TAGC, Aix-Marseille Université
Date(s) : 13/05/2019 iCal
11 h 00 min - 12 h 00 min
Cis-regulatory elements (CREs) are genomic regions regulating gene expression by binding proteins called Transcriptional Regulators (TRs). TR binding is mostly studied experimentally, via ChIP-Seq, but these experiments have false positives, and there is no method to discern them. However, TRs are known to be co-occurent, and many replica datasets exist. As such, we use common TR and/or datasets combinations to identify “atypical” peaks. We use the ReMap database to learn such correlations.
CREs are represented as 3D tensors of peak presence (namely ‘position’, ‘TR’, and ‘dataset’).
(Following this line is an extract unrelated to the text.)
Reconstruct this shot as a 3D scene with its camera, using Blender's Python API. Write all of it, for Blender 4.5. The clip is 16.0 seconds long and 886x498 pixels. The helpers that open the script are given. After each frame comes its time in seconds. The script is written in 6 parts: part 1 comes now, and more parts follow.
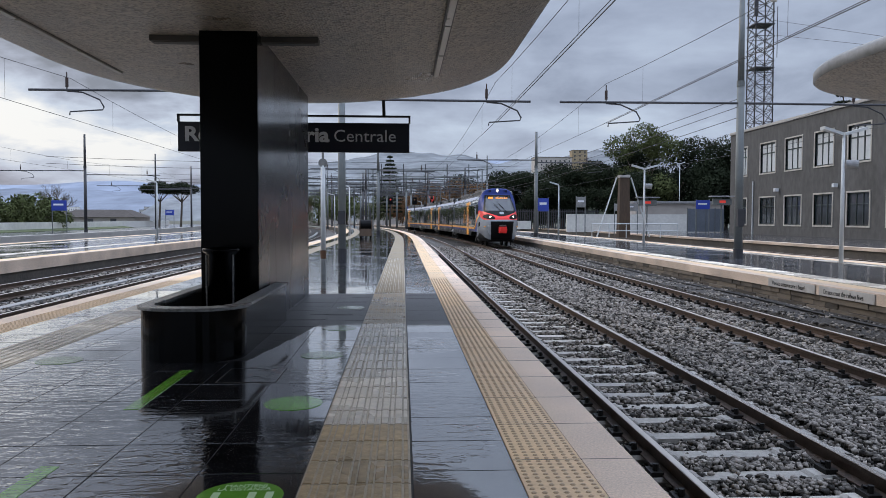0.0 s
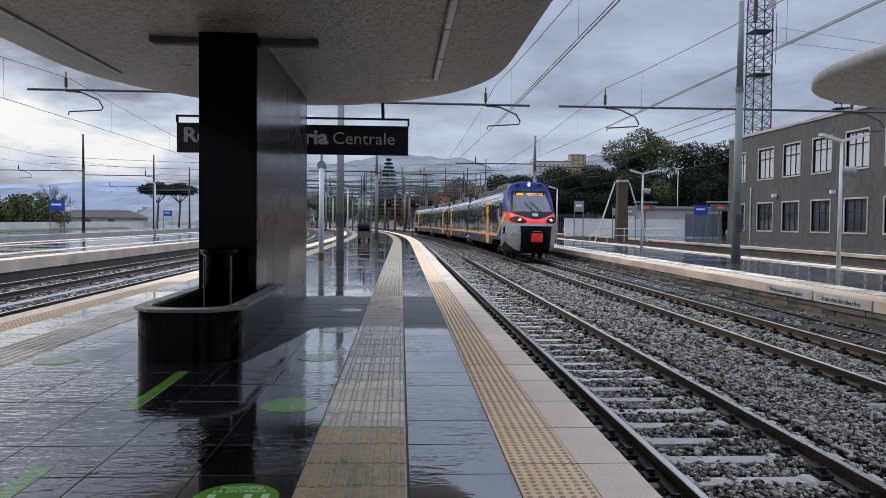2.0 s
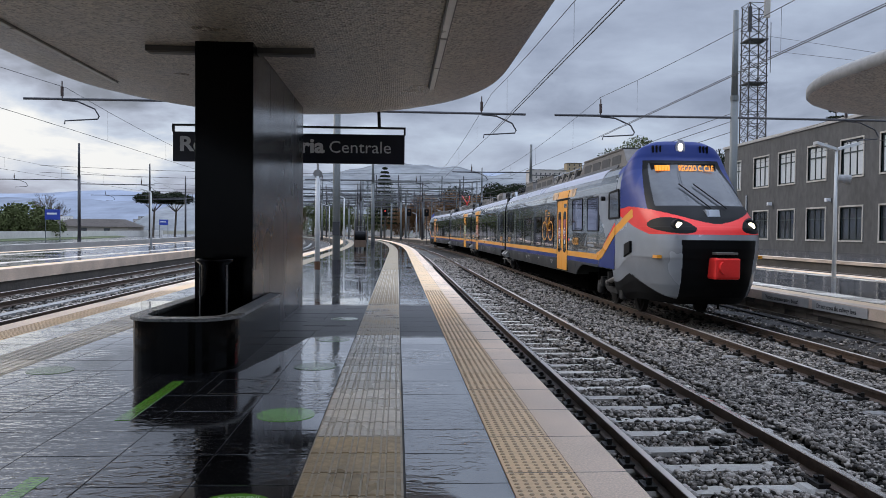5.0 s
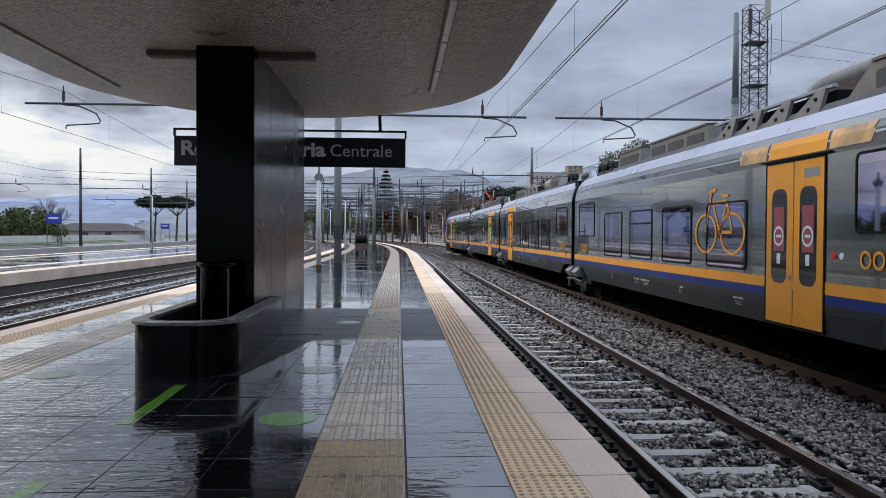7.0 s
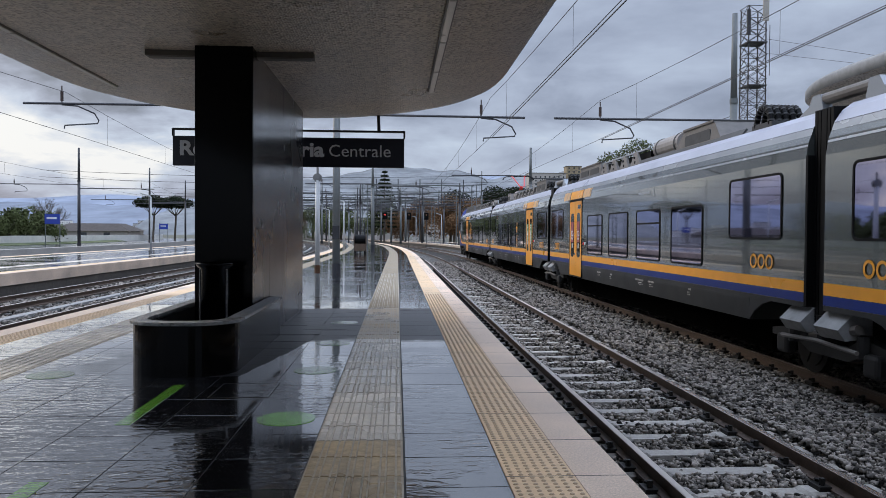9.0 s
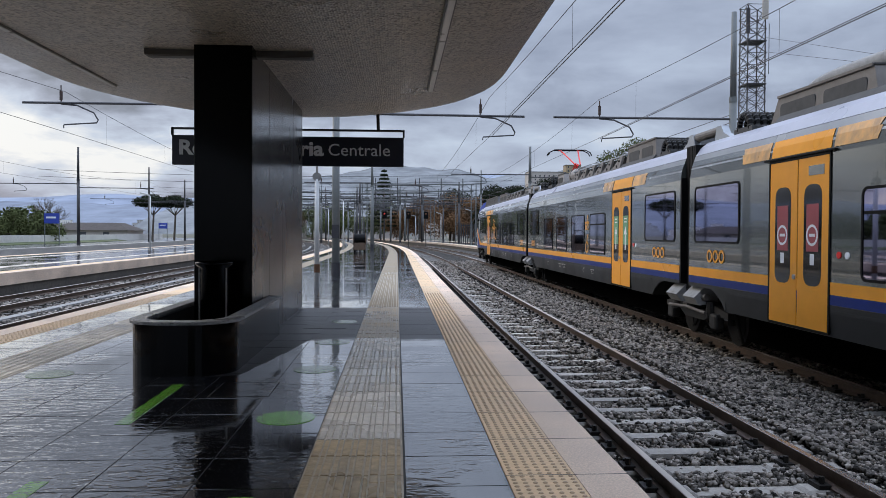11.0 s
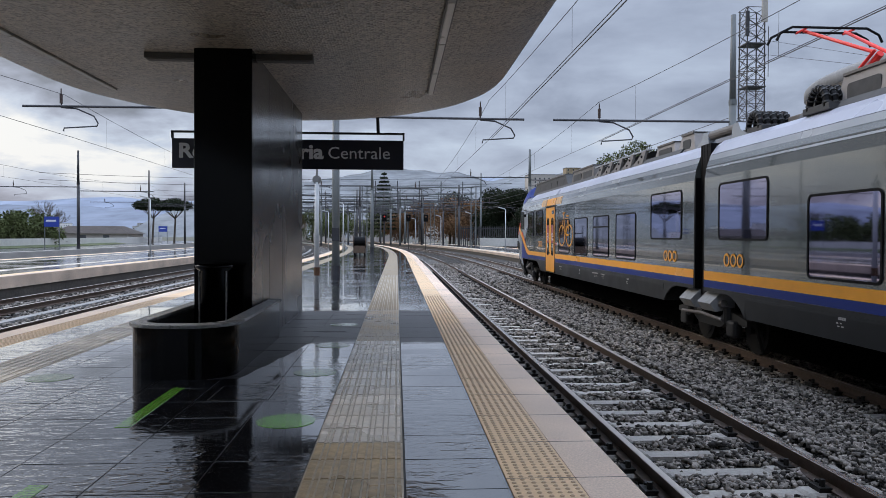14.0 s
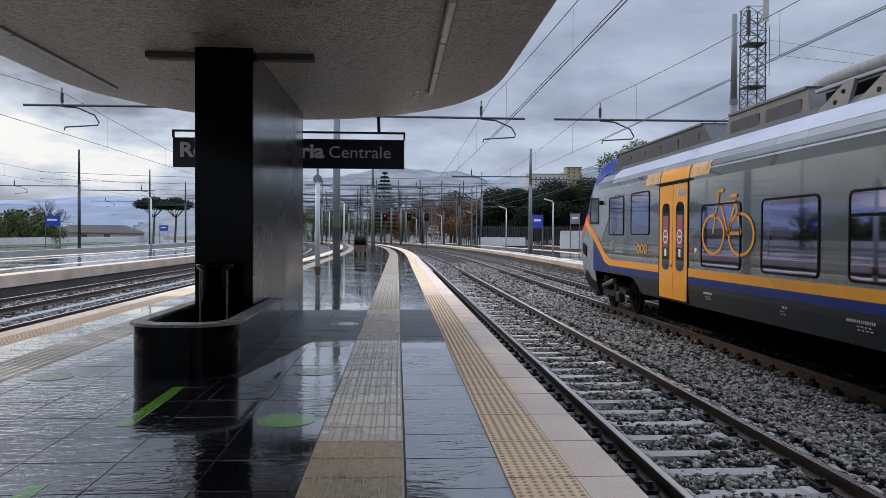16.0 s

We use an autoencoder to perform a lossy compression of each, to keep common patterns and discard rare elements (atypical peaks). The regions are viewed by the model through convolutional filters to focus on the correlations. Each peak gets an anomaly score corresponding to the autoencoder reconstruction error.
We use artificial data to confirm the model’s ability to discover correlation groups of TR/datasets and label lonely/anomalous peaks. Application to ReMap is in progress, currently on a curated subset of data. To our knowledge, our research shows the first use of a large-scale meta-analysis to corroborate different ChIP-Seq datasets, using deep learning to integrate them in complex combinations and eliminate atypical peaks.